I have corrected the misspelled subject and added one more good reason to do it. Please reply to this one, not the prevoius.
Happy Monday for all!
I have had a dream for many-many years already: when I use replace.py for correcting grammatical and spelling errors (that's what I do in most of my time dedicated to botwork), it would be nice and useful to count the replacements and to extract old-new pairs for later use. This task needs changing of replaceExcept() in textlib, so for long time I haven't been brave enough as I thought it to be more complicated and I was afraid of community rejection, as often happens when a task is important for somebody, but others don't feel it as such.
But now compat is desert, so I was brave enough to make experiments with my copy. I still use replace.py in compat for several reasons, not to be detailed here. I want to show you what I have done and why and ask for opinions, if this is a good direction and could be ported to core. The benefit of this change is much greater, then the pain with it. Of course, the below solution is an estimation. It cannot count modifications with the built-in editor. Still it is a good and useful estimation.
== Example == Please have a look at https://hu.wikipedia.org/wiki/ Szerkeszt%C5%91:BinBot/munka#2017._szeptember_4. The first numerical value in the table is the number of modified pages, the last one is the total number of replacements. The difference is astonishing: for some tasks the two numbers are equal, while there is one where the last number is 12 times as big as the first. I think this is something worth to show.
== Motivation == === Counting the replacements === * Statistics * Choosing bot tasks by efficiency * Printing the number of replacements to the screen after each page increases the security of the work.
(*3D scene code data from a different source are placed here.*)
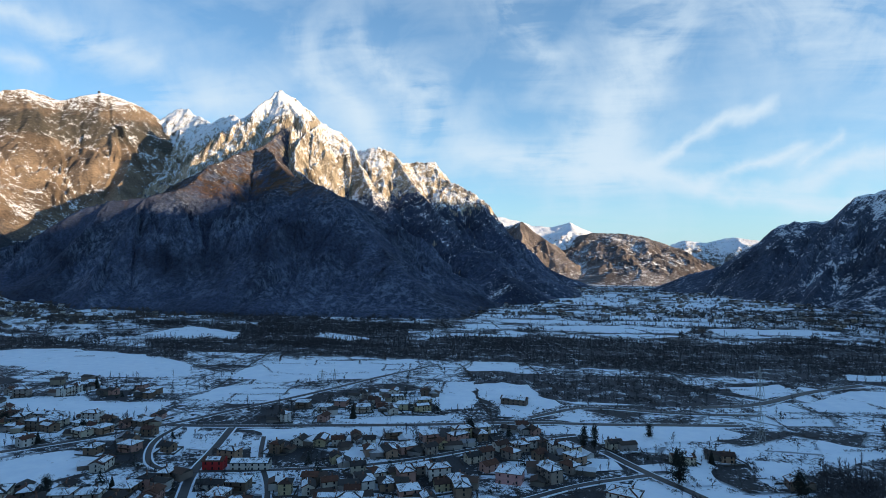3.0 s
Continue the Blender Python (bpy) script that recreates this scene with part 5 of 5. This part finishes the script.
# hedgerows and low walls between the parcels of land
turned_by = radians(14)
cuts_u, cuts_v = np.cumsum(rng.uniform(26, 62, 48)) - 1150, np.cumsum(rng.uniform(20, 46, 44)) + 250
rows = []
for fixed, runs, flip in ((cuts_u, cuts_v, False), (cuts_v, cuts_u, True)):
    for c in fixed:
        for r0, r1 in zip(runs, runs[1:]):
            if rng.random() < 0.55:
                n = int((r1 - r0) / 1.7)
                u, v = np.full(n, c) + rng.normal(0, 0.5, n), np.linspace(r0, r1, n)
                rows.append(np.stack([v, u] if flip else [u, v], 1))
rows = np.concatenate(rows)
hx_ = rows[:, 0] * math.cos(turned_by) - rows[:, 1] * math.sin(turned_by)
hy_ = rows[:, 0] * math.sin(turned_by) + rows[:, 1] * math.cos(turned_by)
hx_, hy_ = hx_ + 9 * rough_noise(hx_, hy_, 140, 2, 81), hy_ + 9 * rough_noise(hx_, hy_, 140, 2, 82)
gone = np.min(np.stack([np.hypot(house_places[k::8, 0][:, None] - hx_[None], house_places[k::8, 1][:, None] - hy_[None]).min(0) for k in range(8)]), 0)
keep = np.flatnonzero((gone > 7) & (road_gap(hx_, hy_) > 2) & (hillside_height(hx_, hy_) < -6) & (np.hypot(hx_, hy_) < 1350) & (np.hypot(hx_ + 422, hy_ - 255) > 60) & ~(in_field(hx_, hy_) & (soft_noise(hx_ / 120, hy_ / 120, 83) > -0.3)))
scatter("hedgerows", BUSH, list(zip(hx_[keep], hy_[keep], np.zeros(len(keep)), rng.uniform(0.35, 0.95, len(keep)))), M_THICKET, "thin dark hedgerows between snowy parcels of land", "hedge")

# garden walls and sheds round the nearer houses
wall_v, wall_f, sheds = [], [], []
for x, y in NEAR_HOUSES:
    a, w, h = 0.25 + rng.normal(0, 0.3), rng.uniform(7.5, 10.5), rng.uniform(7, 9.5)
    ca, sa = math.cos(a), math.sin(a)
    for (u0, v0), (u1, v1) in (((-w, -h), (w, -h)), ((w, -h), (w, h)), ((w, h), (-w, h)), ((-w, h), (-w, -h))):
        if rng.random() < 0.3:
            continue
        n, along = len(wall_v), (0.16 if u0 != u1 else 0, 0.16 if v0 != v1 else 0)
        for z in (-0.2, 1.25):
            for u, v in ((u0 - along[1], v0 - along[0]), (u1 - along[1], v1 - along[0]), (u1 + along[1], v1 + along[0]), (u0 + along[1], v0 + along[0])):
                wall_v.append((x + u * ca - v * sa, y + u * sa + v * ca, z))
        wall_f += [(n + 4, n + 5, n + 6, n + 7), (n, n + 1, n + 5, n + 4), (n + 2, n + 3, n + 7, n + 6), (n + 1, n + 2, n + 6, n + 5), (n + 3, n, n + 4, n + 7)]
    if rng.random() < 0.7:
        sheds.append((x + rng.choice((-1, 1)) * rng.uniform(8, 11), y + rng.uniform(-9, 9), -2.6))
tagged(new("garden_walls", mesh_from("garden_walls", np.array(wall_v), np.array(wall_f), M_STONE)), "low dark garden walls round the houses", "walls", kind="stuff")
far_houses("garden_sheds", sheds, 21, "low sheds and garages beside the houses,")
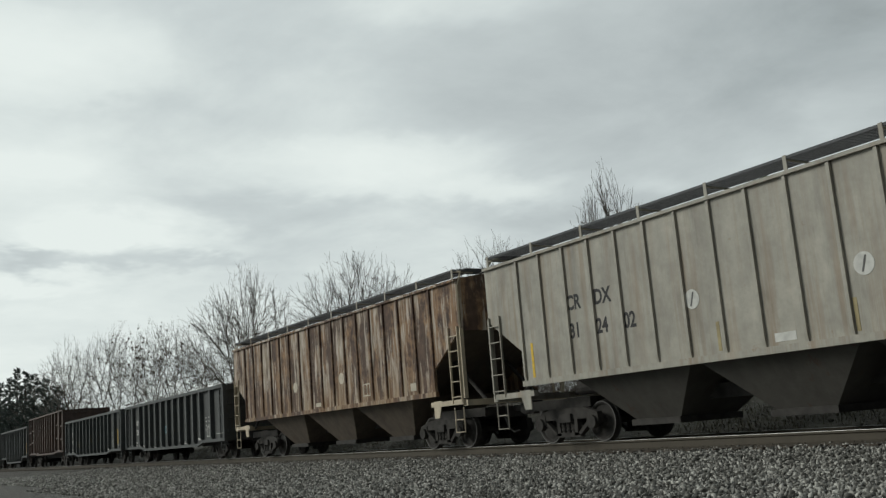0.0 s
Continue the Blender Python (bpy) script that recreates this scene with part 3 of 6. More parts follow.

Sometimes not every diff is properly coloured (e.g. think of a space), and the work is tiring, so it is easy to skip a change, but the number may make the user focus on it. * Give data for community (e.g. which are dangerous common errors, where we need further steps) * Natural curiosity of a bot owner * Scientific purpose * etc.
=== Saving the old-new pairs to a file or a wikipage == * Preparing new bot tasks, developing fixes and regexes * Creating lists of common errors for the community * There is a common spelling error which is quite easy to detect when the word is [[link]]ed, but almost impossible without linking (due to the enormous number of false positives). Ma idea is to save the hits from the linked version and use them for the unliked as a list of errors rather than a pattern. * There is another common error which is not worth to be treated by bot due to the enormous number of false positives. But if I could save the list automatically (without modifying pages), it could be revised by volunteers and used later as a list of errors rather than a pattern. * Showing this list to users or groups of interests in order to teach them which errors to avoid in the future. * Scientific purpose * etc.
== Solution == Sorry, I cannot create a diff now, because this directory is not versioned. However, these 4 steps are not complicated to follow.
=== textlib.py === def replaceExcept(text, old, new, exceptions, caseInsensitive=False, allowoverlap=False, marker='', site=None): became: def replaceExcept(text, old, new, exceptions, caseInsensitive=False, allowoverlap=False, marker='', site=None, returnPairs=False): Just within 80 characters. :-) So it won't cause any harm when called from anywhere without the new argument, the behaviour is unchanged for existing calls. A new initialization: pairs = [] At the end of the main if, bottom of this branch: else: # We found a valid match. Replace it. the last line: markerpos = match.start() + len(replacement) became: markerpos = match.start() + len(replacement) pairs.append((match.group(), replacement)) And at the very end of the method instead of return text now I have: if returnPairs: return (text, pairs) else: return text
=== replace.py === replaceExcept() is called from doReplacements(). Without details, instead of returning new_text, now it will return (new_text, replaceList) where replaceList is a list of (old, new) tuples. Generally it is not recommended to mix returning values and making side effects, such as storing pairs in a list, which is global to the method, so I decided do give back pairs. The main method of the bot (run()) can handle it according to given parameters, either to increment a counter, or save the (old, new) pairs to a file or a wikipage, or do nothing, just the classic task of replacement. It needs some memory, but by this point only pairs of the actual page are stored. Unless you explicitely create a huge list with all the occuring pairs, which is not neccessary, it won't cause a problem.